Given data -
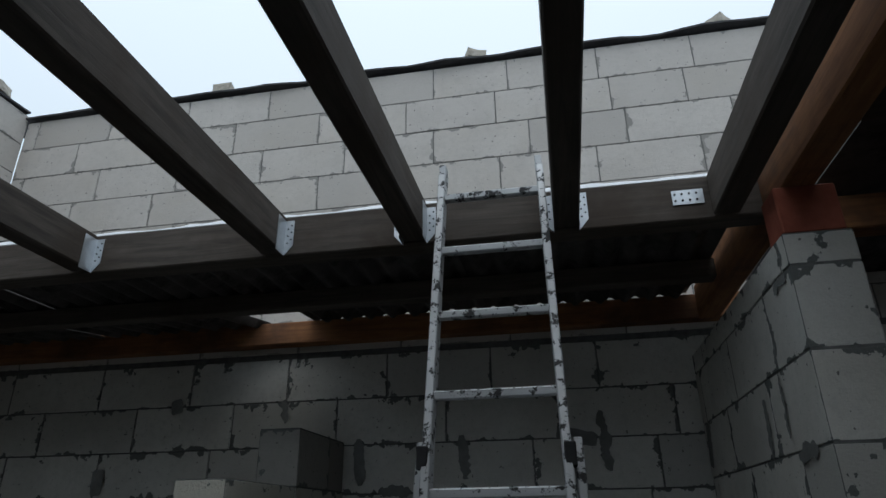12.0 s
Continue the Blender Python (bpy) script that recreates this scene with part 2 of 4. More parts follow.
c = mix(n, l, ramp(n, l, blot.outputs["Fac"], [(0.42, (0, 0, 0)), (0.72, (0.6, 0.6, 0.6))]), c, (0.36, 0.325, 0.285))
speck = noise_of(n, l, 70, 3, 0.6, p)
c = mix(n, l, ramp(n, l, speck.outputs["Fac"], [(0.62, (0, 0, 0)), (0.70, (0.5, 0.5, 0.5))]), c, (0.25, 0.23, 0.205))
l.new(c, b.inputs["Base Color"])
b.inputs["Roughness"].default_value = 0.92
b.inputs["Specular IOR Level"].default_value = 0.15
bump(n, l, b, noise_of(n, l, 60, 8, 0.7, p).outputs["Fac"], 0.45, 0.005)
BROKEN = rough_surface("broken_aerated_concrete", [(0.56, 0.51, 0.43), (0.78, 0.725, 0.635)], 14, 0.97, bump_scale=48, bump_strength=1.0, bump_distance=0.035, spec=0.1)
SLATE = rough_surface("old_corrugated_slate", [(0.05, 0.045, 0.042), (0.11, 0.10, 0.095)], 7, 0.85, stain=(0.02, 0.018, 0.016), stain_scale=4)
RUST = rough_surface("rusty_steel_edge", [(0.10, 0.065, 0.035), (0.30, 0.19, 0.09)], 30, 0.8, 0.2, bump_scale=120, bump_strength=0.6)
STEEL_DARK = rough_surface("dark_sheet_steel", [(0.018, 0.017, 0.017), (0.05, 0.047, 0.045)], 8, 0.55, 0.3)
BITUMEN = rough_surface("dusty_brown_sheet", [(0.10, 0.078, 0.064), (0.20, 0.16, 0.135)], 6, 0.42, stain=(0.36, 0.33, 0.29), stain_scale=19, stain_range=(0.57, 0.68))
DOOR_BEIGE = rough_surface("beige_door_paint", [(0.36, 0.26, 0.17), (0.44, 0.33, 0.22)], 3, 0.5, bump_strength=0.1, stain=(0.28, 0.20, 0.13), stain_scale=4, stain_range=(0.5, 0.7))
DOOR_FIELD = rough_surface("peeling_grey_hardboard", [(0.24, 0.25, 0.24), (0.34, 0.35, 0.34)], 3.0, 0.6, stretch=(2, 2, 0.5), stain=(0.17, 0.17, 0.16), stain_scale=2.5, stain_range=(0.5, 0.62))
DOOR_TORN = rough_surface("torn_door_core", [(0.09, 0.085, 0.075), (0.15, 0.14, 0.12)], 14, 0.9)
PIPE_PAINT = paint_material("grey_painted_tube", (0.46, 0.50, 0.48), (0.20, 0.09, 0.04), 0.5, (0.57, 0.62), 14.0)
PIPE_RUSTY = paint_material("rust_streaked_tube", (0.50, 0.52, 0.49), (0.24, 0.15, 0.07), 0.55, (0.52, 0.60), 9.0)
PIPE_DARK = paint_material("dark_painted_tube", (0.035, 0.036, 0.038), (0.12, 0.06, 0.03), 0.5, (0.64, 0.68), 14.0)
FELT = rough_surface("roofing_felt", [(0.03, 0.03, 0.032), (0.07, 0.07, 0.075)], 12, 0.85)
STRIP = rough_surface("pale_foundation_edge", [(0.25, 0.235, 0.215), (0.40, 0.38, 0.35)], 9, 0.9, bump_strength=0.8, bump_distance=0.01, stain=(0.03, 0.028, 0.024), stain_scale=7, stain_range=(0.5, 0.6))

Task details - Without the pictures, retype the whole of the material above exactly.

Answer to this task -
12.0 s
Continue the Blender Python (bpy) script that recreates this scene with part 2 of 4. More parts follow.
c = mix(n, l, ramp(n, l, blot.outputs["Fac"], [(0.42, (0, 0, 0)), (0.72, (0.6, 0.6, 0.6))]), c, (0.36, 0.325, 0.285))
speck = noise_of(n, l, 70, 3, 0.6, p)
c = mix(n, l, ramp(n, l, speck.outputs["Fac"], [(0.62, (0, 0, 0)), (0.70, (0.5, 0.5, 0.5))]), c, (0.25, 0.23, 0.205))
l.new(c, b.inputs["Base Color"])
b.inputs["Roughness"].default_value = 0.92
b.inputs["Specular IOR Level"].default_value = 0.15
bump(n, l, b, noise_of(n, l, 60, 8, 0.7, p).outputs["Fac"], 0.45, 0.005)
BROKEN = rough_surface("broken_aerated_concrete", [(0.56, 0.51, 0.43), (0.78, 0.725, 0.635)], 14, 0.97, bump_scale=48, bump_strength=1.0, bump_distance=0.035, spec=0.1)
SLATE = rough_surface("old_corrugated_slate", [(0.05, 0.045, 0.042), (0.11, 0.10, 0.095)], 7, 0.85, stain=(0.02, 0.018, 0.016), stain_scale=4)
RUST = rough_surface("rusty_steel_edge", [(0.10, 0.065, 0.035), (0.30, 0.19, 0.09)], 30, 0.8, 0.2, bump_scale=120, bump_strength=0.6)
STEEL_DARK = rough_surface("dark_sheet_steel", [(0.018, 0.017, 0.017), (0.05, 0.047, 0.045)], 8, 0.55, 0.3)
BITUMEN = rough_surface("dusty_brown_sheet", [(0.10, 0.078, 0.064), (0.20, 0.16, 0.135)], 6, 0.42, stain=(0.36, 0.33, 0.29), stain_scale=19, stain_range=(0.57, 0.68))
DOOR_BEIGE = rough_surface("beige_door_paint", [(0.36, 0.26, 0.17), (0.44, 0.33, 0.22)], 3, 0.5, bump_strength=0.1, stain=(0.28, 0.20, 0.13), stain_scale=4, stain_range=(0.5, 0.7))
DOOR_FIELD = rough_surface("peeling_grey_hardboard", [(0.24, 0.25, 0.24), (0.34, 0.35, 0.34)], 3.0, 0.6, stretch=(2, 2, 0.5), stain=(0.17, 0.17, 0.16), stain_scale=2.5, stain_range=(0.5, 0.62))
DOOR_TORN = rough_surface("torn_door_core", [(0.09, 0.085, 0.075), (0.15, 0.14, 0.12)], 14, 0.9)
PIPE_PAINT = paint_material("grey_painted_tube", (0.46, 0.50, 0.48), (0.20, 0.09, 0.04), 0.5, (0.57, 0.62), 14.0)
PIPE_RUSTY = paint_material("rust_streaked_tube", (0.50, 0.52, 0.49), (0.24, 0.15, 0.07), 0.55, (0.52, 0.60), 9.0)
PIPE_DARK = paint_material("dark_painted_tube", (0.035, 0.036, 0.038), (0.12, 0.06, 0.03), 0.5, (0.64, 0.68), 14.0)
FELT = rough_surface("roofing_felt", [(0.03, 0.03, 0.032), (0.07, 0.07, 0.075)], 12, 0.85)
STRIP = rough_surface("pale_foundation_edge", [(0.25, 0.235, 0.215), (0.40, 0.38, 0.35)], 9, 0.9, bump_strength=0.8, bump_distance=0.01, stain=(0.03, 0.028, 0.024), stain_scale=7, stain_range=(0.5, 0.6))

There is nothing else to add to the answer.